Indian software exporters are seen facing headwinds in the form of foreign exchange losses due to a volatile dollar in the December quarter and may face a possible clampdown in discretionary spending in the year ahead as customers are seen revisiting their IT budgets.
As Infosys gets set to kick off the December quarterly results on Friday, industry watchers expect IT companies to post not-so-spectacular numbers.
VolatilityAccording to a Deutsche Bank report, there has been a considerable impact as volatility in different currencies were the most severe in the December quarter in the past four years.
“The impact on dollar revenue growth rates could be 130-220 basis points or 1.3-2.2 per cent,” added the report. According to another IT analyst who did not wish to be named, this volatility could impact the operating margins, which are already under stress.
Indian IT companies, which bill predominantly in the dollar along with other currencies such as the euro, British pound, Australian dollar and others, have hedged their receivables around the ₹60-levels, while the rupee is trading at ₹63 to dollar, a 5-per-cent depreciation.
The Deutsche Bank report pointed out Infosys to be affected the least and TCS the most, with regard to this currency volatility.
HCL Technologies has already sent alarm bells ringing and in a note to the exchanges has said that cross-currency impact would be 210 basis points. However, some analysts like Shashi Bhusan, Senior Research Analyst (Institutional Equities) at Prabhudas Lilladher, believe strongly that currency volatility is one of many other factors. “We give weightage to volume of work, which is expected to go up to 4 per cent for large-sized IT companies,” he added.
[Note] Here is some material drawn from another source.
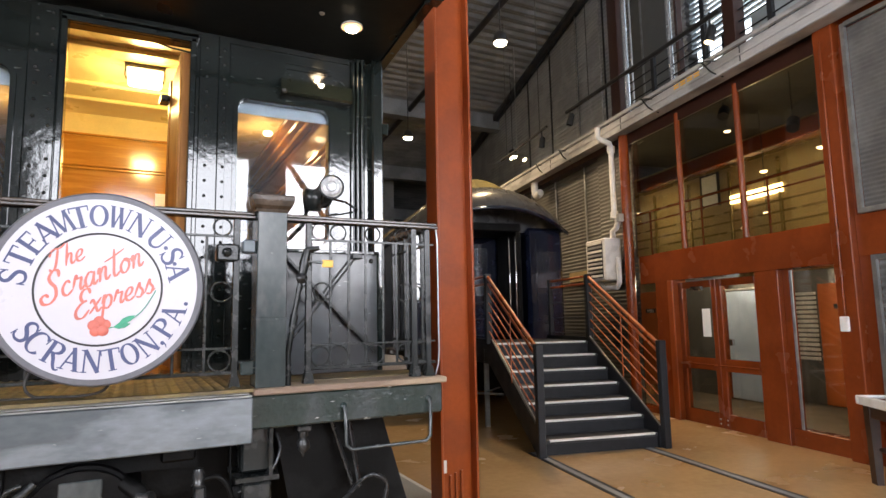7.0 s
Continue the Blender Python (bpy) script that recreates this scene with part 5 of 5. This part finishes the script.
b3("window_mullion", 1.6, 1.7, 2.2, 2.3, 5.1, 10, DARKSTEEL, ug, 0)
b3("low_wall", 1.6, 1.7, -8, 1.1, 5.1, 6.5, BLINDGREY, ug, 0)
for z in (5.2, 5.37, 5.54, 5.71):
    part("gallery_rail", G().tube([(0.1, -8, z), (0.1, 2.4, z)], 0.012, 6), DARKSTEEL, ug)
part("gallery_rail", G().tube([(0.1, -8, 5.9), (0.1, 2.4, 5.9)], 0.022, 8), DARKSTEEL, ug)
for s in (-5, -2.8, -0.78, 0.45, 1.7):
    b3("rail_post", 0.07, 0.13, s - 0.04, s + 0.04, 5.06, 5.9, DARKSTEEL, ug, 0.004)
for s in (0.11, 1.54, 4.52, 5.69):
    part("strap", G().hose([(-0.31, s, 5.06), (-0.32, s - 0.08, 5.02), (-0.29, s - 0.2, 4.85), (-0.2, s - 0.32, 4.74)], 0.012, 6), DARKSTEEL, ug)
    part("strap", G().hose([(-0.31, s, 5.06), (-0.33, s - 0.16, 5.01), (-0.31, s - 0.32, 4.95)], 0.01, 6), DARKSTEEL, ug)
pl = b3("beam_label", -0.266, -0.262, 0.15, 0.75, 4.9, 4.985, GREYBEAM, ug, 0)
for k in range(4):
    for j in range(2):
        part("print_bar", G().box((-0.27, 0.17 + 0.15 * k, 4.91 + 0.04 * j), (-0.2665, 0.28 + 0.15 * k, 4.935 + 0.04 * j)), YELLOW, pl)
trk = thing("light_track", (0, 0, 0), "black light track with spotlights hung before the gallery", "light track", m=U)
part("bar", G().tube([(-0.4, -0.46, 5.53), (-0.4, 3.9, 5.66)], 0.036, 8), BLACK, trk)
for s, z, mat_ in ((-0.26, 5.28, BULB_DIM), (3.75, 5.45, BLACKGLASS)):
    sp = part("spotlight", G().lathe((-0.4, s, z), Vector((-0.25, 0.1, -1)), [(0.03, -0.14), (0.06, -0.1), (0.065, 0.1)], 14).tube([(-0.4, s, z + 0.1), (-0.4, s, 5.6)], 0.015), BLACK, trk, "black cylinder spotlight")
    part("lens", G().lathe(Vector((-0.4, s, z)) + Vector((-0.25, 0.1, -1)).normalized() * 0.102, Vector((-0.25, 0.1, -1)), [(0.06, 0), (0.05, 0.01), (0.001, 0.014)], 12), mat_, sp)
for s in (0.4, 3.0):
    part("hanger", G().tube([(-0.4, s, 5.58), (-0.4, s, ceiling_z((U @ Vector((-0.4, s, 0))).y))], 0.007, 5), BLACK, trk)
tk2 = thing("light_track", (0, 0, 0), "short black light track with a spotlight under the roof", "light track", m=U)
part("bar", G().tube([(-0.4, 4.84, 5.67), (-0.4, 7.6, 5.64)], 0.026, 8), BLACK, tk2)
sp = part("spotlight", G().lathe((-0.4, 5.1, 5.38), Vector((-0.1, 0.1, -1)), [(0.03, -0.14), (0.06, -0.1), (0.065, 0.1)], 14).tube([(-0.4, 5.1, 5.5), (-0.4, 5.1, 5.66)], 0.015), BLACK, tk2, "black cylinder spotlight")
for s in (5.2, 7.2):
    part("hanger", G().tube([(-0.4, s, 5.66), (-0.4, s, ceiling_z((U @ Vector((-0.4, s, 0))).y))], 0.007, 5), BLACK, tk2)

# heater and drain pipe on the lower wall
ht = thing("wall_heater", (0, 0, 0), "white louvred unit heater bracketed on the wall", "heater", m=W)
part("case", G().box((-0.3, 2.78, 2.2), (0.05, 3.42, 2.96), 0.02), WHITEMETAL, ht)
for k in range(9):
    part("louvre", G().box((-0.322, 2.86, 2.27 + 0.074 * k), (-0.3, 3.34, 2.31 + 0.074 * k), 0.004), GREYBEAM if k % 2 else WHITEMETAL, ht)
part("louvre_gap", G().box((-0.304, 2.84, 2.25), (-0.3005, 3.36, 2.9)), DARKSTEEL, ht)
part("flue", G().tube([(-0.1, 2.8, 2.96), (-0.1, 2.8, 3.08), (-0.1, 2.68, 3.12), (-0.1, 2.62, 3.2), (-0.1, 2.62, 3.3)], 0.05, 10), WHITEMETAL, ht)
part("return_flue", G().tube([(-0.1, 3.3, 2.2), (-0.1, 3.2, 2.08), (-0.1, 2.75, 2.07), (-0.1, 2.66, 2.15), (-0.1, 2.66, 2.6)], 0.045, 10), WHITEMETAL, ht)
dp = thing("drain_pipe", (0, 0, 0), "white plastic drain pipe down from the gutter", "pipe", m=W)
part("pipe", G().tube([(-0.1, 2.72, 3.3), (-0.1, 2.72, 4.6), (-0.13, 2.72, 4.68), (-0.29, 2.74, 4.74), (-0.345, 2.74, 4.78), (-0.35, 2.74, 4.96)], 0.05, 12), WHITEMETAL, dp)
for z in (3.3, 4.5):
    part("coupling", G().lathe((-0.1, 2.72, z), (0, 0, 1), [(0.068, 0), (0.068, 0.12)], 14), WHITEMETAL, dp)
part("valve", G().box((-0.2, 2.42, 3.2), (-0.1, 2.52, 3.34), 0.01), GALV, dp)
dp2 = thing("drain_pipe", (0, 0, 0), "short white drain spout under the gutter", "pipe", m=U)
part("spout", G().hose([(-0.1, 6.2, 4.9), (-0.1, 6.24, 4.7), (-0.1, 6.22, 4.5), (-0.1, 6.1, 4.42), (-0.1, 5.92, 4.46)], 0.085, 12), WHITEMETAL, dp2)

# small table
tb = thing("side_table", (0, 0, 0), "dark wooden table with a pale rimmed glass top", "table", m=pose(6.15, 0.54, 0, 0, 0, -35))
part("top", G().box((0, -1.0, 0.71), (1.2, -0.95, 0.79), 0.006).box((0, -0.05, 0.71), (1.2, 0, 0.79), 0.006).box((0, -0.95, 0.71), (0.05, -0.05, 0.79), 0.006).box((1.15, -0.95, 0.71), (1.2, -0.05, 0.79), 0.006), WHITEMETAL, tb, "pale table rim")
part("glass_inset", G().box((0.05, -0.95, 0.74), (1.15, -0.05, 0.775), 0.002), BLACKGLASS, tb, "dark glass inset")
part("apron", G().box((0.05, -0.93, 0.6), (1.15, -0.06, 0.71)), DARKWOOD, tb)
part("shelf", G().box((0.1, -0.9, 0.3), (1.1, -0.1, 0.33), 0.004), DARKWOOD, tb)
for x, y in ((0.04, -0.13), (1.07, -0.13), (0.04, -0.96), (1.07, -0.96)):
    part("leg", G().prism([(x, 0.71), (x + 0.09, 0.71), (x + 0.075, 0), (x + 0.015, 0)], 1, y, y + 0.09), DARKWOOD, tb)

# ---- hanging lamps and roof steel ----
for x, y, z, tx_, ty_, e in ((5.85, 5.95, 6.6, -0.6, -0.6, 500), (6.3, 11.2, 6.35, 2.0, -1.6, 420), (6.6, 14.4, 6.2, 1.5, -1.0, 500), (9.6, 11.2, 6.2, -0.6, -0.6, 500)):
    pd = thing("hanging_lamp", (x, y, z), "round black pendant spotlight, lit warm", "ceiling lamp", "hanging lamps")
    part("housing", G().lathe((x, y, z), (0, 0, 1), [(0.13, 0), (0.14, 0.03), (0.11, 0.16), (0.04, 0.22), (0.015, 0.24)], 18), BLACK, pd)
    part("lens", G().lathe((x, y, z), (0, 0, -1), [(0.125, -0.005), (0.11, 0.03), (0.06, 0.045), (0.001, 0.05)], 18), BULB, pd)
    part("stem", G().tube([(x, y, z + 0.23), (x, y, ceiling_z(y))], 0.012, 6), BLACK, pd)
    lamp("hall_light", "SPOT", (x, y, z - 0.1), e, WARM, 0.1, (x + tx_, y + ty_, 2.4 if tx_ > 0 else 0), 120)
for x, y in ((9.2, 10.4),):
    ck = thing("spot_cluster", (x, y, 5.9), "pair of small grey spotlights on a bar", "ceiling lamp")
    part("bar", G().tube([(x - 0.3, y, 6.0), (x + 0.3, y, 6.1)], 0.02, 6).tube([(x, y, 6.05), (x, y, ceiling_z(y))], 0.012, 6), GALV, ck)
    for d in (-0.22, 0.2):
        hd = part("head", G().lathe((x + d, y, 5.93), Vector((0.2, -0.6, -0.7)), [(0.03, -0.1), (0.07, -0.03), (0.08, 0.07)], 12), GALV, ck)
        part("lens", G().lathe(Vector((x + d, y, 5.93)) + Vector((0.2, -0.6, -0.7)).normalized() * 0.072, Vector((0.2, -0.6, -0.7)), [(0.07, 0), (0.001, 0.012)], 12), BULB_DIM, hd)
for y in (14.0, 19.0, 24.0):
    z = ceiling_z(y)
    structure("roof_beam", G().box((-3, y, z - 0.55), (22, y + 0.2, z - 0.02)).box((-3, y - 0.1, z - 0.57), (22, y + 0.3, z - 0.55)), CORR_DARK, "dark roof beam", "beam")
for x in (4.6, 7.6):
    q = [(x, -6, ceiling_z(-6) - 0.3), (x, 30, ceiling_z(30) - 0.3)]
    structure("roof_beam", G().tube(q, 0.09, 6), DARKSTEEL, "dark roof purlin", "beam")
structure("wall_hall_end", G().box((-2.0, 20, 0), (9.5, 20.2, 10)), CORR_DARK, "dark sheeted wall at the end of the stall", "wall")

# ---- bricks of the west wall ----
def brick_mesh(name, length, mat):
    return G().box((-0.05, 0, 0), (0.0, length, COURSE - JOINT), 0.003).mesh(name, mat)


SIZES = {}
rng = random.Random(3)


def sized(length, mat):
    key = (round(length, 2), mat.name)
    if key not in SIZES:
        SIZES[key] = brick_mesh("brick", key[0], mat)
    return SIZES[key]


near, rest = [], []
for row in range(0, 140):
    z = row * COURSE
    if z + COURSE > 9.4:
        break
    end = 5.0 if z + COURSE < 2.48 else -0.145
    head = row % 6 == 0
    step = LEN / 2 if head else LEN
    y = (-0.503 if head else -0.46 if row % 2 else -0.557) + JOINT / 2 - 4 * step
    while y < end - 0.006:
        a, b = max(y, -0.69), min(y + step - JOINT, end)
        if b - a > 0.006:
            (near if 0.78 < z < 2.9 and -0.69 <= a < 0.95 else rest).append((a, b - a, z))
        y += step
near.sort(key=lambda q: abs(q[0] - 0.1) + 0.5 * abs(q[2] - 1.7))
near, rest = near[:300], rest + near[300:]
for a, length, z in near:
    ob = new("brick", sized(length, BRICK))
    ob.parent = wall_west
    ob.matrix_basis = Matrix.Translation((WX + rng.uniform(-0.0015, 0.0015), a, z + JOINT / 2))
g = G()
for a, length, z in rest:
    g.box((WX - 0.05, a, z + JOINT / 2), (WX + rng.uniform(-0.0015, 0.0015), a + length, z + COURSE - JOINT / 2), 0.002)
y = -0.14
while y < 5.0:
    # header course along the plaster
    g.box((WX - 0.05, y, 2.444), (WX + rng.uniform(-0.001, 0.002), y + LEN / 2 - JOINT, 2.4865), 0.002)
    y += LEN / 2
rb = part("brickwork", g, BRICK, wall_west)
tagged(rb, kind="stuff")
g = G()
for row in range(0, 138):
    z = row * COURSE
    q = [(WX, -0.695), (WX, -0.72), (WX - 0.008, -0.765), (WX - 0.03, -0.797), (WX - 0.065, -0.81), (WX - (0.1 if row % 2 else 0.2), -0.81), (WX - (0.1 if row % 2 else 0.2), -0.695)]
    g.prism(q, 2, z + JOINT / 2, z + COURSE - JOINT / 2)
cbk = part("corner_bricks", g, BRICK_SHADED, wall_west, "purplish rounded corner bricks, darkened for shade")
tagged(cbk, kind="stuff")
It is not only the volatile currency that is causing headaches to IT companies. There are larger concerns around a clampdown on discretionary technology spending, which, in turn is making companies to rethink on their technology-related investments.
Other factors“Large banks in the US having been subject to multi-million dollar fines, a not-so-good US retail spending and a sharp drop in oil prices, are all big factors in deciding the kind of spending companies would do going forward,” said Ashish Chopra, IT analyst, Motilal Oswal.
According to Bhusan, discretionary spending could be muted this year but if there are cost pressures, companies will outsource. Of the top companies, Infosys is expected to retain its 7-9 per cent yearly growth for fiscal 2015.